I hold affection for the Stooges because they remind me of rainy summer days of yore, when my closest-in-age siblings and I gathered in front of the old black and white TV and watched their antics. Other stations played game shows - boooring, soap operas - double boring - or movies from the 1940s that also held little interest to 7 year olds.

Most children's cartoons (until very recently) relied heavily on the same type of physical humor. Roadrunner, Popeye, etc. Someone was always getting injured but bounced back five seconds later.

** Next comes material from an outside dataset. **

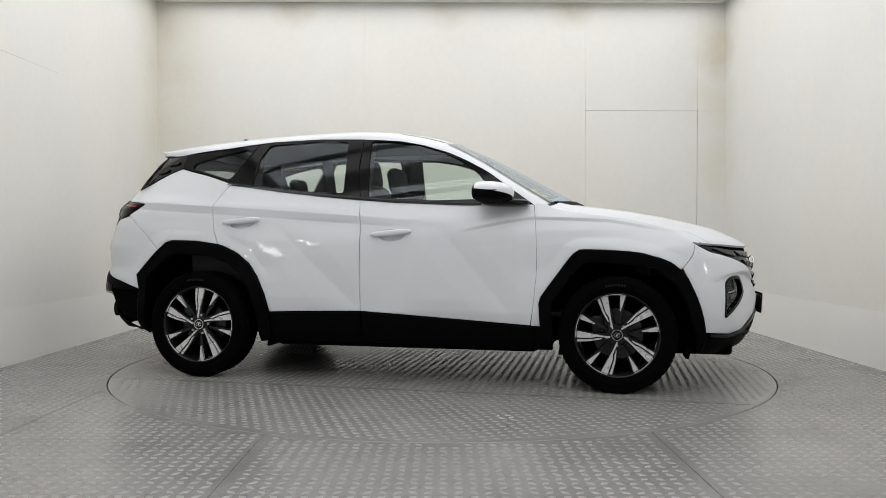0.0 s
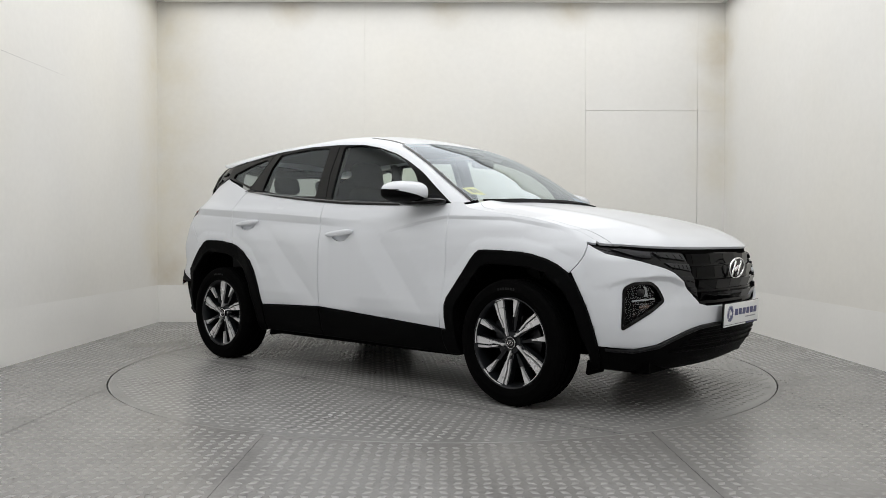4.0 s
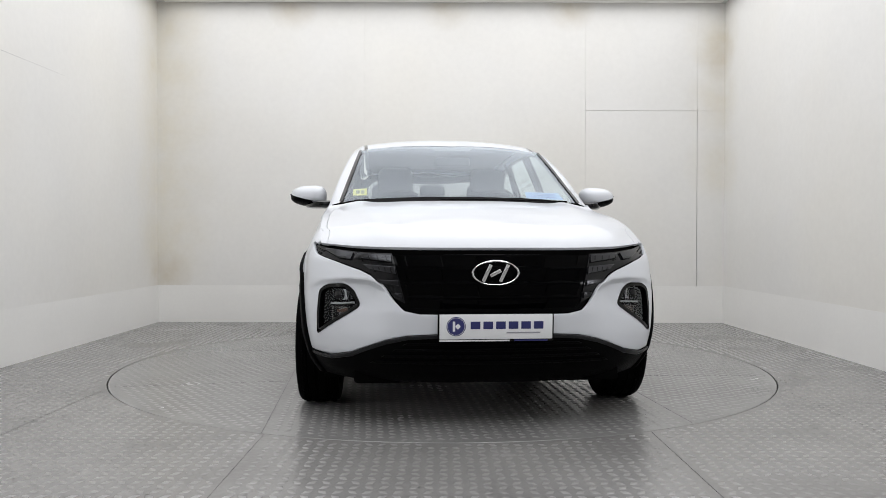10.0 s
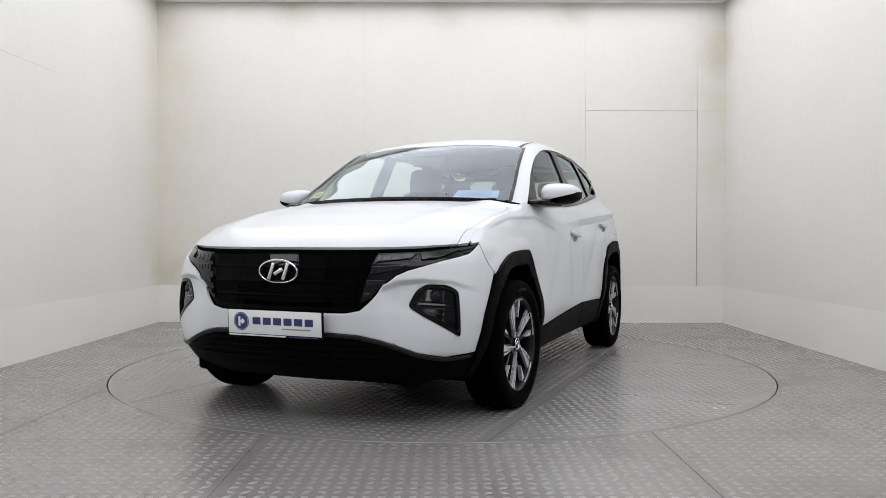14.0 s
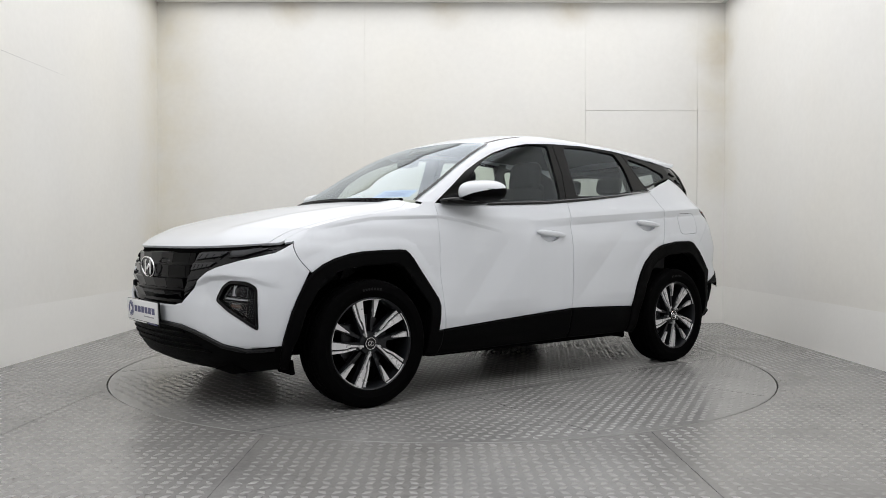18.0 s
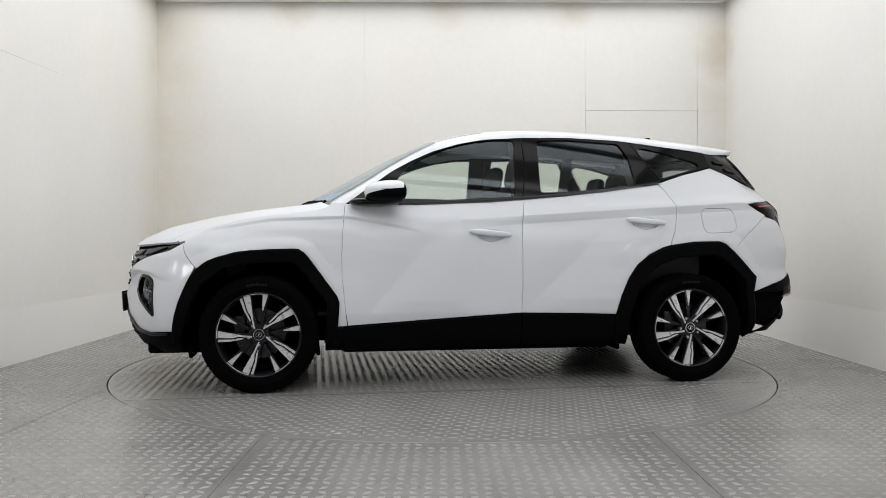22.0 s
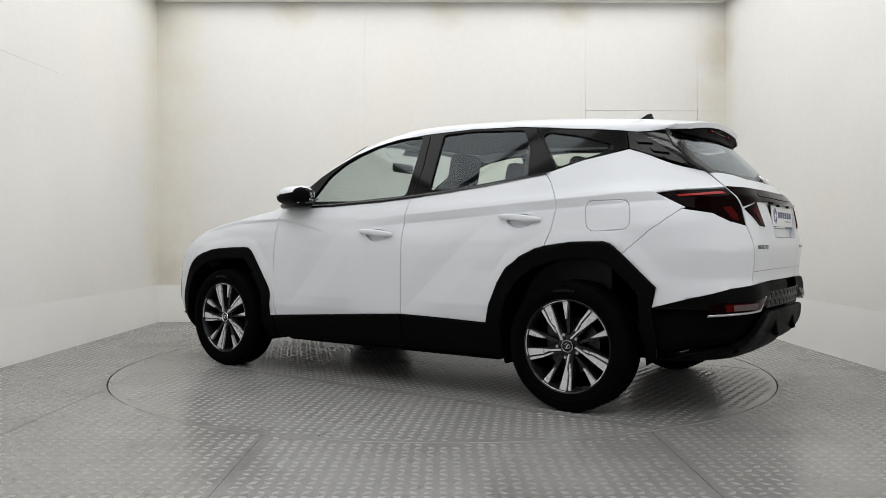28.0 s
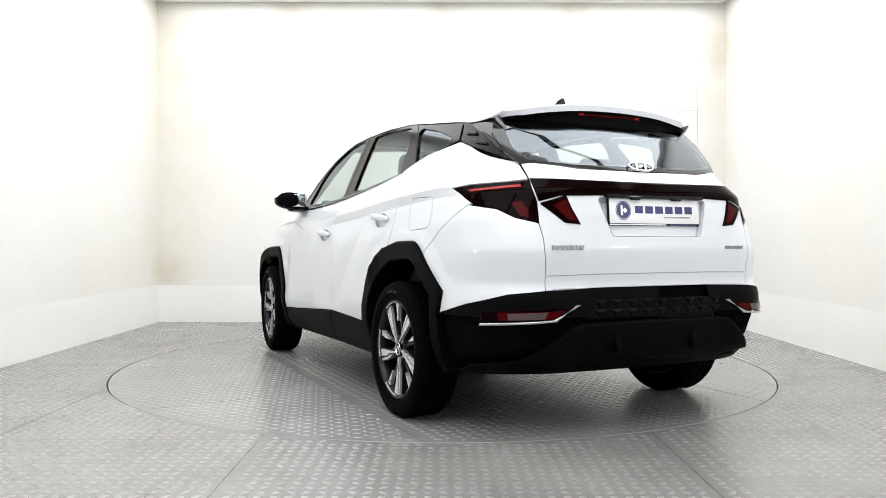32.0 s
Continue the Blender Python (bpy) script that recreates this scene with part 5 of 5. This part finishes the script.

Oddly enough, I never found the road runner funny either. I think I didnt find it funny cause it really wasn’t real. In my life when someone was violent to me, and it happened often due to my dad, I didn’t bounce back. In a way, I resented those silly cartoons. In my life, bouncing back seconds later after being attacked, just didn’t happen. I like the Flintstones and the Jetsons. I know there was violence in both those shows but not consistent violence.
 
Well THAT is what they kept telling me as they channeled my learning. But, the 3 stooges were indeed a role model for kids in 3rd grade. We had stooges gatherings at school all the time....they erupted spontaneously and lots of kids knew the moves. Our school was a regular suburbia leave it to beaver kind a place. I think most of our role models cam from TV back then. Were else could they come from. School teachers, or parents of different kids, or salesmen at the market? No we learned how to act from watching TV. :)
Yeah, but it was only the boys, right? I don't remember the girls imitating the Stooges or revering them as much as boys. I tolerated them.